Les témoins de l'intimidation ont aussi un rôle à jouer. «À l'école, tout le monde savait ce que David Fortin vivait, souligne M. Gagné. Les autres élèves, ce sont eux qui ont le plus de pouvoir pour faire changer une situation. Quand on s'approche d'une scène d'intimidation pour voir ce qui se passe, on y contribue.»

Contrer l'intimidation permettrait du même coup de réduire le décrochage. «L'intimidation est responsable de 11 % de l'absentéisme à l'école», soutient M. Gagné.

Criminels

Dans une lettre publiée en page 11 de La Voix de l'Est, aujourd'hui, Marie-Danielle Lemieux, intervenante scolaire à du Val-des-Cerfs, qualifie d'acte criminel l'intimidation. «Quand je fais le tour des classes pour parler de l'intimidation, je le fais avec un policier. Ça fait plus sérieux», a-t-elle relevé en entrevue téléphonique, hier après-midi.

Mme Lemieux, qui complète un doctorat en psychopédagogie sur la violence dans les écoles, s'intéresse à l'intimidation depuis une dizaine d'années. «Dans une autre commission scolaire, j'étais responsable du dossier des suspensions. Des directeurs me demandaient de changer un élève d'école parce que c'était un rejet. C'est là que j'ai commencé à m'intéresser au problème.»

Existe-t-il un profil type de la victime? Non, répond Mme Lemieux. Dès qu'il est différent, un élève s'expose à l'intimidation. Encore plus s'il n'a pas d'ami. «Le pianiste Alain Lefebvre a souffert d'intimidation.

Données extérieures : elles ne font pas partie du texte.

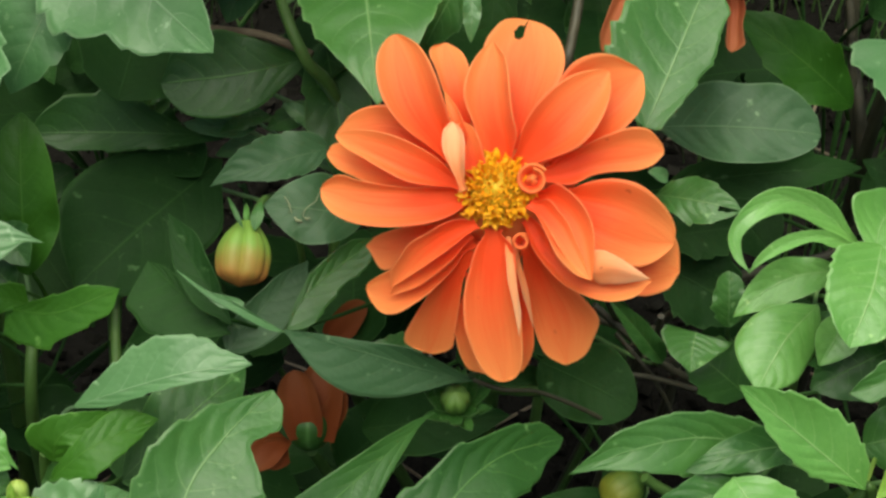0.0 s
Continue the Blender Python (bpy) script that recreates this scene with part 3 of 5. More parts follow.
grown(flower, "petal", [(-0.0082, 0.0052, 0.3273), (-0.0101, 0.0100, 0.3344), (-0.0129, 0.0164, 0.3388)], (0.2, 0.8, 1.3, 1.4, 1.3, 1.0, 0.6, 0.2), (0.3, 0.9, 2.0, 1.9, 1.7, 1.2, 0.6, 0.1), PETAL, cup=0.72)

# hidden inner ring of petals behind the open ones
for k in range(11):
    a = 2 * math.pi * (k + 0.4) / 11
    aside = Vector((math.cos(a), 0.743 * math.sin(a), 0.669 * math.sin(a)))
    root = Vector((0.0003, 0.0060, 0.3150))
    grown(flower, "petal", [root + aside * 0.003, root + aside * 0.012 - VIEW_BACK * 0.001, root + aside * 0.022 - VIEW_BACK * 0.005],
          (3.2, 4.2, 5.0, 5.2, 4.6, 2.8), (3.2, 4.2, 5.0, 5.2, 4.6, 2.8), PETAL, cup=0.2, nu=16, nv=4)

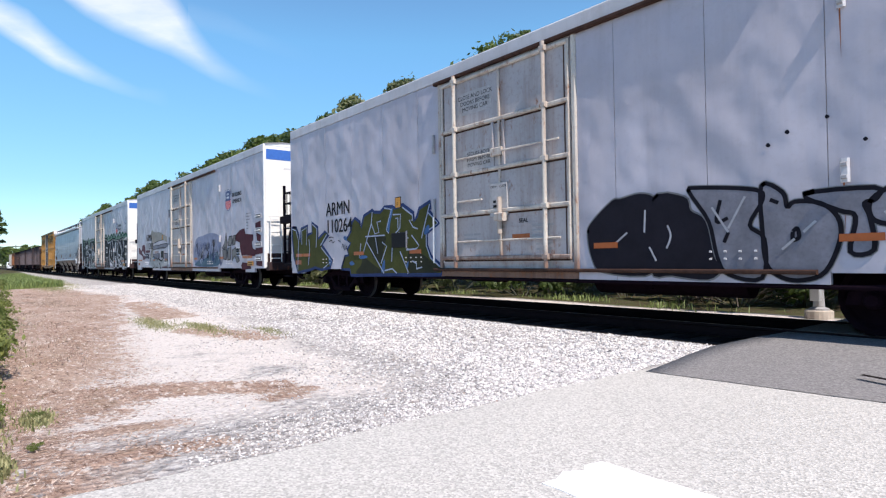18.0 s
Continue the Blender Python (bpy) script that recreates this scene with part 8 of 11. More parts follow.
patch(ref_m, 'graffiti_patch', [(-4.44, 1.48), (-4.3, 1.62), (-4.01, 1.74), (-3.66, 1.81), (-3.51, 1.68), (-3.53, 1.18), (-3.47, 1), (-3.3, 0.93), (-3.19, 0.82), (-3.17, 0.67), (-4.2, 0.65), (-4.36, 0.86), (-4.44, 1.16)], M['sp_red'], -1.5055, label='red spray ground', soft=True)
patch(ref_m, 'graffiti_patch', [(-4.39, 1.44), (-4.18, 1.58), (-3.95, 1.61), (-4, 1.29), (-3.67, 1.09), (-3.63, 0.88), (-3.43, 0.84), (-3.39, 0.67), (-4.15, 0.66), (-4.33, 0.85), (-4.4, 1.1)], M['sp_orange'], -1.5065, label='yellow and orange spray ground', soft=True)
patch(ref_m, 'graffiti_patch', [(-3.84, 1.62), (-3.54, 1.62), (-3.55, 1.27), (-3.97, 1.26), (-3.94, 1.48)], M['sp_dark'], -1.508, label='dark board corner', soft=False)
strokes(ref_m, 'graffiti_stroke', [[(-4.39, 1.3), (-4.23, 1.32), (-4.28, 1.24), (-4.21, 1.15), (-4.34, 1.09)], [(-4.19, 1.26), (-4.07, 1.18), (-4.19, 1.05), (-4.13, 1.12)], [(-4.16, 1.01), (-4.14, 0.81)], [(-4.06, 1.04), (-4.03, 0.82)], [(-4.19, 0.9), (-3.99, 0.93)]], 0.05, M['sp_black'], -1.51, label='black tag strokes', soft=True)
strokes(ref_m, 'graffiti_stroke', [[(-3.91, 1.83), (-3.83, 1.86), (-3.76, 1.79)], [(-3.76, 1.79), (-3.66, 1.88), (-3.61, 1.78)], [(-3.61, 1.92), (-3.58, 1.8)], [(-3.58, 1.87), (-3.46, 1.88)], [(-3.44, 1.77), (-3.42, 1.9), (-3.32, 1.92), (-3.37, 1.85), (-3.27, 1.79)], [(-3.23, 1.86), (-3.14, 1.96), (-3.09, 1.91), (-3.14, 1.84), (-3.23, 1.86)], [(-3.09, 1.96), (-3.01, 1.99), (-2.9, 1.96)]], 0.03, M['sp_black'], -1.516, label='black scribbled words', soft=True)
strokes(ref_m, 'graffiti_stroke', [[(-3.43, 1.52), (-3.41, 1.27), (-3.34, 1.4), (-3.3, 1.22)], [(-3.29, 1.26), (-3.21, 1.68), (-3.19, 1.26)], [(-3.13, 1.52), (-3.16, 1.21), (-3.04, 1.38), (-3.03, 1.16)], [(-3.04, 1.43), (-2.91, 1.46)], [(-2.96, 1.4), (-2.94, 1.16), (-2.79, 1.24)], [(-3.25, 1.04), (-3.14, 1.06), (-3.21, 0.93), (-3.1, 0.97)], [(-3.17, 0.82), (-2.99, 0.84), (-3.01, 0.73)]], 0.035, M['sp_grey'], -1.516, label='grey scribbled words', soft=True)
patch(ref_m, 'graffiti_patch', [(-2.88, 1.55), (-2.78, 1.75), (-2.55, 1.94), (-2.41, 2), (-2.41, 1.35), (-2.53, 1.28), (-2.73, 1.34), (-2.85, 1.42)], M['sp_bubble'], -1.506, label='pale blue bubble letter', soft=True)
patch(ref_m, 'graffiti_patch', [(-2.65, 0.88), (-2.56, 1.06), (-2.43, 1.1), (-2.42, 0.69), (-2.57, 0.69)], M['sp_bubble'], -1.506, label='pale blue bubble letter', soft=True)
strokes(ref_m, 'graffiti_stroke', [[(-2.4, 2.05), (-2.59, 1.97), (-2.78, 1.8), (-2.9, 1.54), (-2.85, 1.4), (-2.71, 1.31), (-2.49, 1.27), (-2.42, 1.31)], [(-2.42, 1.13), (-2.57, 1.08), (-2.66, 0.88), (-2.58, 0.69)]], 0.06, M['sp_haze'], -1.51, label='grey-blue bubble outline', soft=True)
patch(ref_m, 'graffiti_patch', [(-2.35, 2.03), (-2.09, 2.09), (-1.82, 1.96), (-1.59, 1.73), (-1.51, 1.55), (-1.79, 1.53), (-2.03, 1.61), (-2.27, 1.57), (-2.36, 1.31)], M['sp_bubble'], -1.53, label='pale blue bubble letter across the door', soft=True)
patch(ref_m, 'graffiti_patch', [(-2.37, 1.23), (-2.22, 1.38), (-1.97, 1.45), (-1.7, 1.39), (-1.54, 1.2), (-1.52, 1.05), (-2.05, 1.04), (-2.34, 1.06)], M['sp_slate'], -1.53, label='slate blue spray across the door', soft=True)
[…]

Parce qu'il avait un accent français et qu'il jouait du piano», relate l'intervenante. «Le prince Charles a été victime d'intimidation», note Richard Gagné.

Malgré ses recherches, Marie-Danielle Lemieux n'arrive pas encore aujourd'hui à déterminer si «rire des autres est un comportement inné ou appris». Chose sûre, les jeunes répètent ce qu'ils entendent. «Souvenez-vous de l'émission Piment fort. Les humoristes riaient méchamment de tout le monde. Est-ce un exemple?»

Comme le chante Paul Piché, «les enfants ça peut faire tout ce qu'on leur apprend», insiste l'universitaire.